◆ **DO THIS**: Pictures must not be retyped. Return exactly the lines from the one with "Recreate this scene" through the one with "import math", both included, and no others.
# TASK DATA start
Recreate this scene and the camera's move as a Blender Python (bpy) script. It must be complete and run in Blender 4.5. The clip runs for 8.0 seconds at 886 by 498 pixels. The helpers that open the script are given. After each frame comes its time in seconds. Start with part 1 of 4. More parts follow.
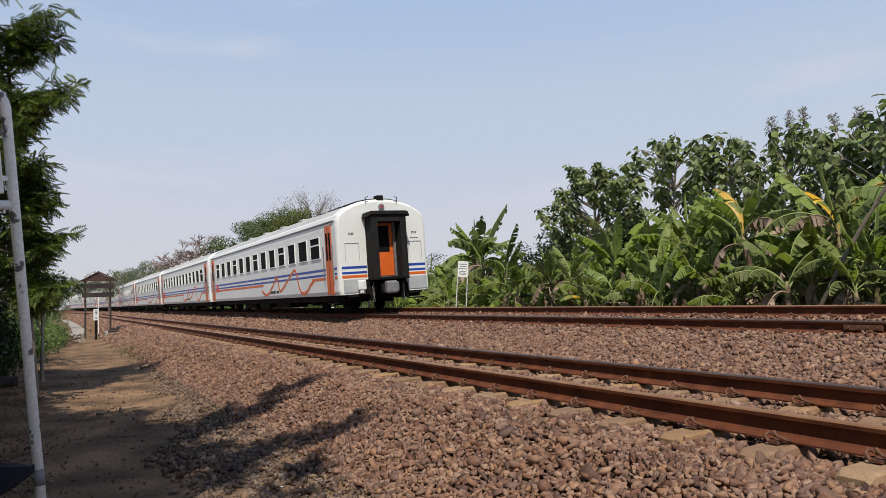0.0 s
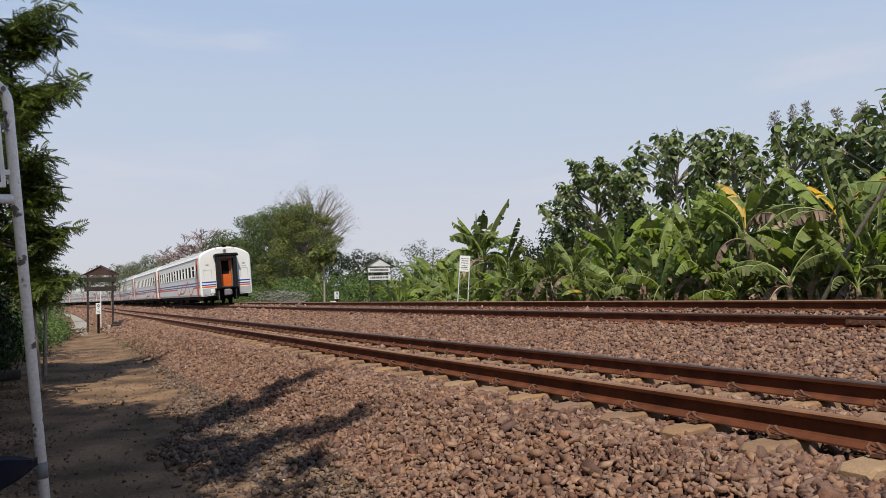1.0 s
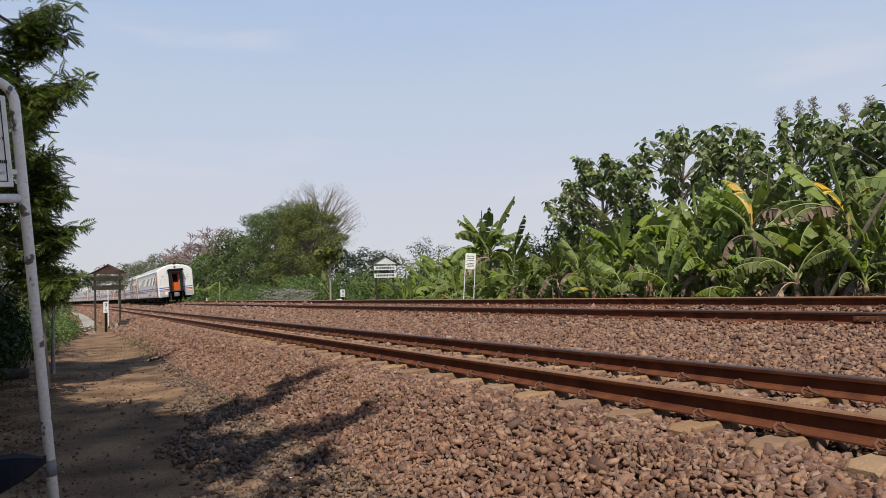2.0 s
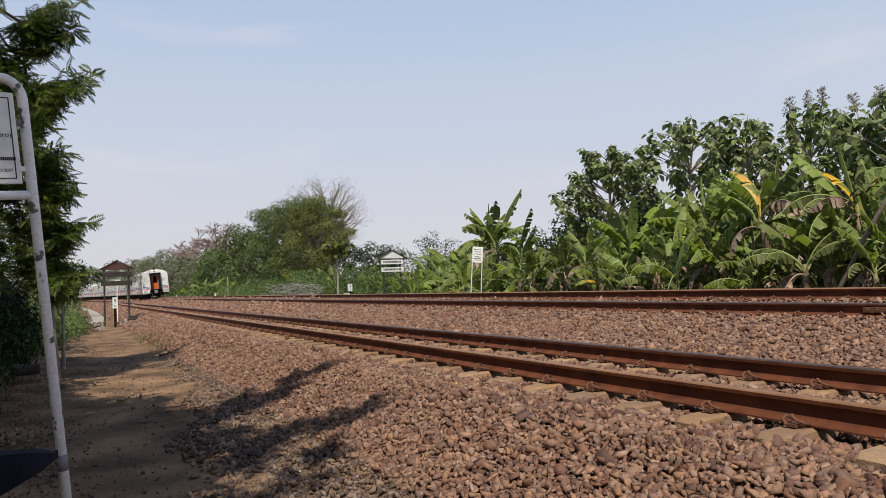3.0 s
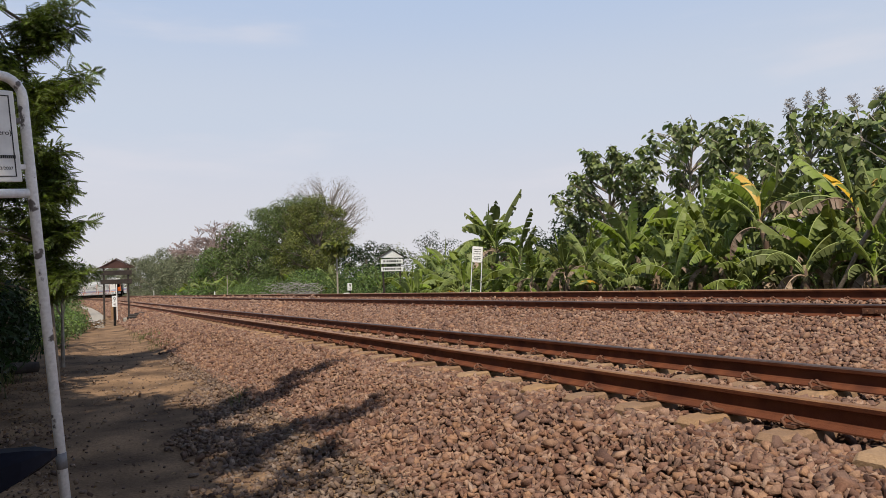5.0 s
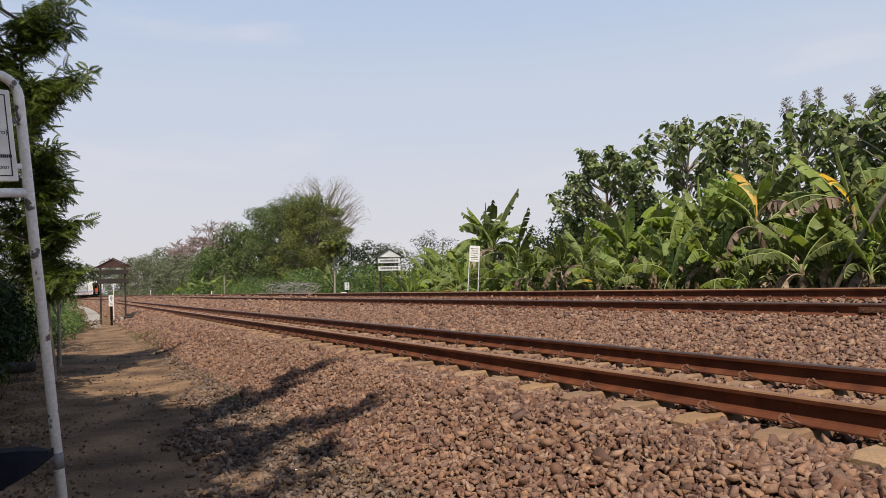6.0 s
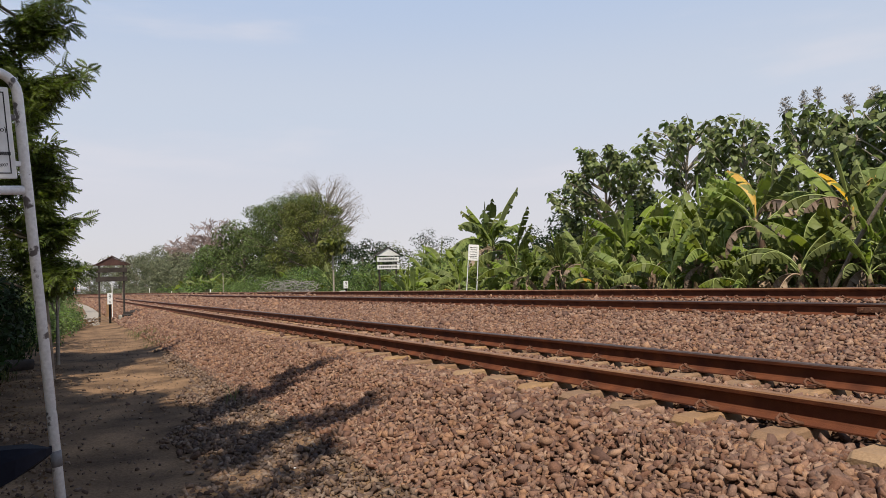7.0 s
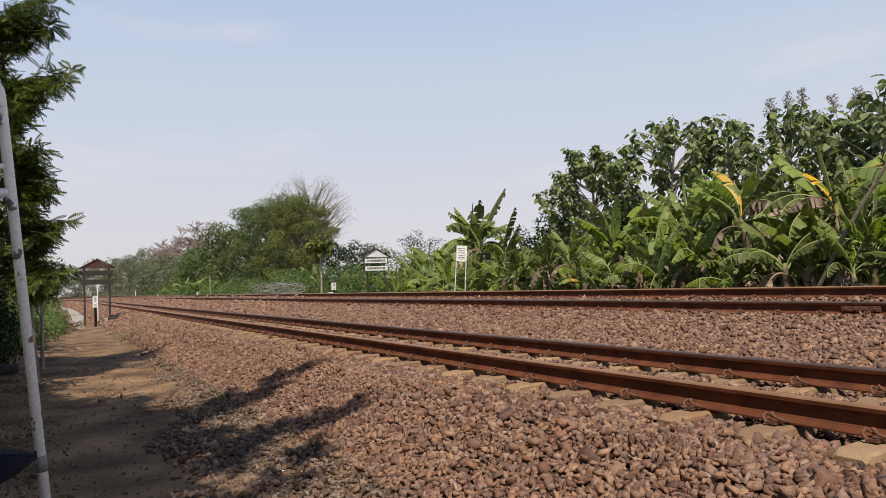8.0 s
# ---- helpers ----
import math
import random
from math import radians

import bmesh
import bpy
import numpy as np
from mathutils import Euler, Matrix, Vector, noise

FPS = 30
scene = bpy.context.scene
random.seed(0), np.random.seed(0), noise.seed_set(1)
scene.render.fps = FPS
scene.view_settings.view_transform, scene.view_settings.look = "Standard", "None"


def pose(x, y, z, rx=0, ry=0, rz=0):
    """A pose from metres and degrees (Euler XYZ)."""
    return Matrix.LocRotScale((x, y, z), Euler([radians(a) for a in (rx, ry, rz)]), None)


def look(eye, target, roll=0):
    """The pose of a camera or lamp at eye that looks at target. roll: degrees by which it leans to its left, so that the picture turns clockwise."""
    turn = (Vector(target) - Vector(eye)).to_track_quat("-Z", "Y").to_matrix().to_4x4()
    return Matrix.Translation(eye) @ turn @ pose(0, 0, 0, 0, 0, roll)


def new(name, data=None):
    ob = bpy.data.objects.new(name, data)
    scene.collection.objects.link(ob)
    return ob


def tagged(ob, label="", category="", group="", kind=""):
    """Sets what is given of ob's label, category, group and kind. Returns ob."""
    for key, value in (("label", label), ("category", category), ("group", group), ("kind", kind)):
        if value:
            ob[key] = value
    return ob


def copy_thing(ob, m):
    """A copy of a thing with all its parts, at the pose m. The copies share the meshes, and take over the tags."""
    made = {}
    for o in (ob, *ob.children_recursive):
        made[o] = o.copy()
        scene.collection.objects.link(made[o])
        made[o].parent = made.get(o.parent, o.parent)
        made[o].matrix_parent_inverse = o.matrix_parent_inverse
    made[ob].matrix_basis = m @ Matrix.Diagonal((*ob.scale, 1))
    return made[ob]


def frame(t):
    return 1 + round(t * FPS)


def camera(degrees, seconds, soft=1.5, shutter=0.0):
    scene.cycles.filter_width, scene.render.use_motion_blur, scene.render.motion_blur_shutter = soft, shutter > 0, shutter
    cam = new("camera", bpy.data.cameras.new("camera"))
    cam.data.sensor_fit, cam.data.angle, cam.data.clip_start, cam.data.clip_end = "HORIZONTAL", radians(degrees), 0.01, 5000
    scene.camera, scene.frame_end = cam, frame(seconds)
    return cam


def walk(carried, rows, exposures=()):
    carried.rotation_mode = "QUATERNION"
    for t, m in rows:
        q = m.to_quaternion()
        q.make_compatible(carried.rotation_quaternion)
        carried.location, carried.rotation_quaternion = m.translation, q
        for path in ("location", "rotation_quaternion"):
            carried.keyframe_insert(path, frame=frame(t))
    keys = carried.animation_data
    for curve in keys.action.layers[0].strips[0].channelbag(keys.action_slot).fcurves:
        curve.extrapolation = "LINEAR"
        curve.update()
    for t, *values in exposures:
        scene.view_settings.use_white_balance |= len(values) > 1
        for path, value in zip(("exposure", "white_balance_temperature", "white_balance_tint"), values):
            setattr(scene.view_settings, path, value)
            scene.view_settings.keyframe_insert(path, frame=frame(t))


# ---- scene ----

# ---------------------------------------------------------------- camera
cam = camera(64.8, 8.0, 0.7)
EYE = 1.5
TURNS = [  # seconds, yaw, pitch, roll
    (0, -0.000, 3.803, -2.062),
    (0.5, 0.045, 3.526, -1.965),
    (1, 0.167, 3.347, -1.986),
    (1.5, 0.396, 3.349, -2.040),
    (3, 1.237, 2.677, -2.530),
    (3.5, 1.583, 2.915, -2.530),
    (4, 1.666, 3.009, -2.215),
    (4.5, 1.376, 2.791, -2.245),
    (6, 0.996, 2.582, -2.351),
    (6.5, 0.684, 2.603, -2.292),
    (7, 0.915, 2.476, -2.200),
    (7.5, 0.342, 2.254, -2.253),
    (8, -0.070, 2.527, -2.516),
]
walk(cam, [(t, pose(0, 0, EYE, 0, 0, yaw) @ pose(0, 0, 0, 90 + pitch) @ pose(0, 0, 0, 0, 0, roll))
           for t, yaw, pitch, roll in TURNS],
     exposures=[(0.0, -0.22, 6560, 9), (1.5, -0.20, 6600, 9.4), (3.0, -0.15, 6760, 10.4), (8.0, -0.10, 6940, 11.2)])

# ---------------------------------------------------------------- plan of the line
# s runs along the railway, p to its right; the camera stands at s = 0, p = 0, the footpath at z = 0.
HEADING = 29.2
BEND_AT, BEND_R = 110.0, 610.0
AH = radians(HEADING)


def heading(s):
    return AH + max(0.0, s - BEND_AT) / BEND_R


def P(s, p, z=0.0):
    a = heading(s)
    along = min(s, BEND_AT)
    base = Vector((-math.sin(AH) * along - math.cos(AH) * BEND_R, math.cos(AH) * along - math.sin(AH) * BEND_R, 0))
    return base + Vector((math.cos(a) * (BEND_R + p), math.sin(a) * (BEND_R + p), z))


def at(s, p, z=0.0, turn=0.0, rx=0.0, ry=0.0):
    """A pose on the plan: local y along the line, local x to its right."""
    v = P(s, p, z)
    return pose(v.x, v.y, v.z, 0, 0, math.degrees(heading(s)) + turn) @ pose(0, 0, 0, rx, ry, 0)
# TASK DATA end
# TASK DATA start
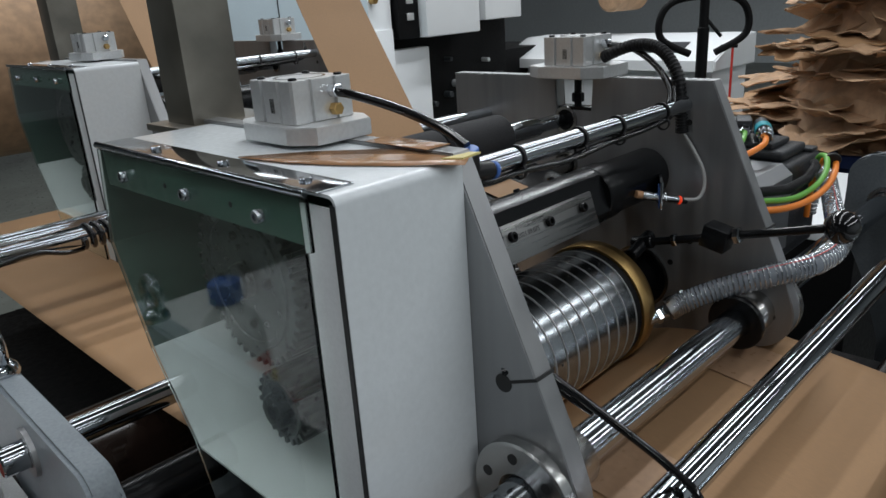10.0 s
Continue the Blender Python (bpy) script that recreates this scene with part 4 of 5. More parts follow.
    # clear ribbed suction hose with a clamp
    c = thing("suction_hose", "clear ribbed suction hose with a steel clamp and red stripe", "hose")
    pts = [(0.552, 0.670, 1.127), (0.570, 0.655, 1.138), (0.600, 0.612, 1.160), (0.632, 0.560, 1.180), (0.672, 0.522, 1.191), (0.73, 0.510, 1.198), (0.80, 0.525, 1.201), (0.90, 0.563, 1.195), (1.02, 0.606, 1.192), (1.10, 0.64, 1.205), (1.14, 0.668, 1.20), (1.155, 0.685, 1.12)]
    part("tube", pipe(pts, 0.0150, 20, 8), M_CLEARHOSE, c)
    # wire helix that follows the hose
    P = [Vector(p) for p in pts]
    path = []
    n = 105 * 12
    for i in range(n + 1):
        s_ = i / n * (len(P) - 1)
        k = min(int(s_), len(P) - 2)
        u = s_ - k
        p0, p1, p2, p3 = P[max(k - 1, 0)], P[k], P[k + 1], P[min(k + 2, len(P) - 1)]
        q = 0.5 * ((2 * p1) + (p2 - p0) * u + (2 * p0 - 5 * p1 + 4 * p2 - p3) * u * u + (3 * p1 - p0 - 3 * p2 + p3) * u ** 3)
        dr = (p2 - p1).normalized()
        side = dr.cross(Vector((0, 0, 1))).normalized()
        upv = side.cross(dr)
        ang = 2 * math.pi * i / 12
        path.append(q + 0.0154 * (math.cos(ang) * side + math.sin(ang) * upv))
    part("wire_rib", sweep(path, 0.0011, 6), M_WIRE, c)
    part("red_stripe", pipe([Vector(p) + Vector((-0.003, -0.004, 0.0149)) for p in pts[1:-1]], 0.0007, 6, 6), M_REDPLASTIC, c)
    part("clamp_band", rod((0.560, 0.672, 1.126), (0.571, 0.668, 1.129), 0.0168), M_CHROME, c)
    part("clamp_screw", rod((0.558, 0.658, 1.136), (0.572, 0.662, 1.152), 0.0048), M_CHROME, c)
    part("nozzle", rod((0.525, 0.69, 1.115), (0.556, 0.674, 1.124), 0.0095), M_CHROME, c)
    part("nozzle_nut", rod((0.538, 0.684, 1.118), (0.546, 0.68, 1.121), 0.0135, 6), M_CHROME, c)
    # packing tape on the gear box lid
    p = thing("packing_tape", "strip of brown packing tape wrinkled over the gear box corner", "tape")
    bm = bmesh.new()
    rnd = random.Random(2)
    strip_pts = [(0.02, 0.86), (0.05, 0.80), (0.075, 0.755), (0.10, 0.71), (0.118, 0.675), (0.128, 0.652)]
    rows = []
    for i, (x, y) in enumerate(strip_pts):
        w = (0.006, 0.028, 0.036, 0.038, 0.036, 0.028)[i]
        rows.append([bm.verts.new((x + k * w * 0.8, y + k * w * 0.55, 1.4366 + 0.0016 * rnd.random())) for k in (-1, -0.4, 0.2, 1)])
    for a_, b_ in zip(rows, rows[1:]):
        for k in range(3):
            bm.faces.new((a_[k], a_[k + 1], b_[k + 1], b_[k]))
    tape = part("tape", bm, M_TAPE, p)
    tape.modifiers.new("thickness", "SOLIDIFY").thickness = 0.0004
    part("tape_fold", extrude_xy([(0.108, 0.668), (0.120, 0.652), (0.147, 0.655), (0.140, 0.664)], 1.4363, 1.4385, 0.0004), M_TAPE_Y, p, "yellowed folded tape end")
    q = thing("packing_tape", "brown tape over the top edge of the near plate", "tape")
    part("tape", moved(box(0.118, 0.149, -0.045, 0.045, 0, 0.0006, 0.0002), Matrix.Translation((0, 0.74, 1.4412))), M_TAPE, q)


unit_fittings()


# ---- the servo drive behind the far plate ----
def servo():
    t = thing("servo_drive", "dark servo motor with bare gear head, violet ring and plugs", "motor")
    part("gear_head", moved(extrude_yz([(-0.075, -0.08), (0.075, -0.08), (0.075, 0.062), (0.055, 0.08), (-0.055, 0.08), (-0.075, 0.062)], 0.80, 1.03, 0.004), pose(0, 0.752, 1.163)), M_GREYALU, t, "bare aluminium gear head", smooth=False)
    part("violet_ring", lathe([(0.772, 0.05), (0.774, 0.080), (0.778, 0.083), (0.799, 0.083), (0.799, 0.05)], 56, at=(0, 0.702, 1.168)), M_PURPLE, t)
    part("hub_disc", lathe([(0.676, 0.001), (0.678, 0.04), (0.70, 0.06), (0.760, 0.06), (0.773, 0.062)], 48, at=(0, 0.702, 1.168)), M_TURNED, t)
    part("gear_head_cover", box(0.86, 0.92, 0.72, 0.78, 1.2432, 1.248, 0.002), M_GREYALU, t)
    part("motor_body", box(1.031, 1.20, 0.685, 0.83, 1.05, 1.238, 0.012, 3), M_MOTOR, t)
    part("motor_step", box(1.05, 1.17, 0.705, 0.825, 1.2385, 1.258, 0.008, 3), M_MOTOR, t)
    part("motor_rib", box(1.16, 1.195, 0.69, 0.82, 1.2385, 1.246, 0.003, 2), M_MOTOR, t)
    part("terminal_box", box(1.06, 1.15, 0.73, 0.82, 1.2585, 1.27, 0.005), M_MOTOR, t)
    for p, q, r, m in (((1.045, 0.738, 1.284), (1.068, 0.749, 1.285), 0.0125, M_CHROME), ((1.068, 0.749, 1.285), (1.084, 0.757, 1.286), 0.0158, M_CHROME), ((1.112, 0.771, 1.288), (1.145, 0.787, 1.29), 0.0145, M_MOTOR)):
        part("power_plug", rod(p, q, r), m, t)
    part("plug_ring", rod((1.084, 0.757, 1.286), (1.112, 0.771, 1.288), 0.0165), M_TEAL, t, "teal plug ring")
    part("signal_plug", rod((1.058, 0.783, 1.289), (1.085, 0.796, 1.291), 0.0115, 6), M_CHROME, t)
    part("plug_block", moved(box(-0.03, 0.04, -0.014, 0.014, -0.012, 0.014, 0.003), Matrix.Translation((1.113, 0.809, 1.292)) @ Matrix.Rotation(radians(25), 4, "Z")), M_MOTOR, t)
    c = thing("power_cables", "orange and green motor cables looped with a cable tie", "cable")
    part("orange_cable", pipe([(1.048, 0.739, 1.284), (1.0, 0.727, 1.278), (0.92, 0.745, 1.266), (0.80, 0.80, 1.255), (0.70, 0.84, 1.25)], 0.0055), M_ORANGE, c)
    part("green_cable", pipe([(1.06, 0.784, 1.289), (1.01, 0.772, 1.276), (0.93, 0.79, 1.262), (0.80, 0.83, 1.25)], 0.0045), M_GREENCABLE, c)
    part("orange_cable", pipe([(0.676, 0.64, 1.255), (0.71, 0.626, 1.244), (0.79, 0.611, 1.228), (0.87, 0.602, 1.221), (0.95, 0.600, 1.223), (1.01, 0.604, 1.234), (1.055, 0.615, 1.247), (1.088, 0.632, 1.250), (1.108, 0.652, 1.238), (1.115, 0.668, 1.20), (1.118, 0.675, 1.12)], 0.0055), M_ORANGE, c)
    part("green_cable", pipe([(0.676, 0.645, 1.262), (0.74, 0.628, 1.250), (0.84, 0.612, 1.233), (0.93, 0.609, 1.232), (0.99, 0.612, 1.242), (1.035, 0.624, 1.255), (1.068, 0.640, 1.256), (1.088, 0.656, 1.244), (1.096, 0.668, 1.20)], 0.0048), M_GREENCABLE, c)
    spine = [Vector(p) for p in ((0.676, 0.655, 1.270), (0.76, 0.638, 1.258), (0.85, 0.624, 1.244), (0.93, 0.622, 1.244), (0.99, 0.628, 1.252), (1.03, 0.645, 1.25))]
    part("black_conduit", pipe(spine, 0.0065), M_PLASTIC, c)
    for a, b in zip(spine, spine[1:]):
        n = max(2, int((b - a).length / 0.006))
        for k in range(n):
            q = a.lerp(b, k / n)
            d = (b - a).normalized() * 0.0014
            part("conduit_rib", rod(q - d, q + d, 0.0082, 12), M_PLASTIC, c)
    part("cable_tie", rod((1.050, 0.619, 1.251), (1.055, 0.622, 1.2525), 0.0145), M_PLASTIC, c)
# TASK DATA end
◆ **REPLY**:
Recreate this scene and the camera's move as a Blender Python (bpy) script. It must be complete and run in Blender 4.5. The clip runs for 8.0 seconds at 886 by 498 pixels. The helpers that open the script are given. After each frame comes its time in seconds. Start with part 1 of 4. More parts follow.
0.0 s
1.0 s
2.0 s
3.0 s
5.0 s
6.0 s
7.0 s
8.0 s
# ---- helpers ----
import math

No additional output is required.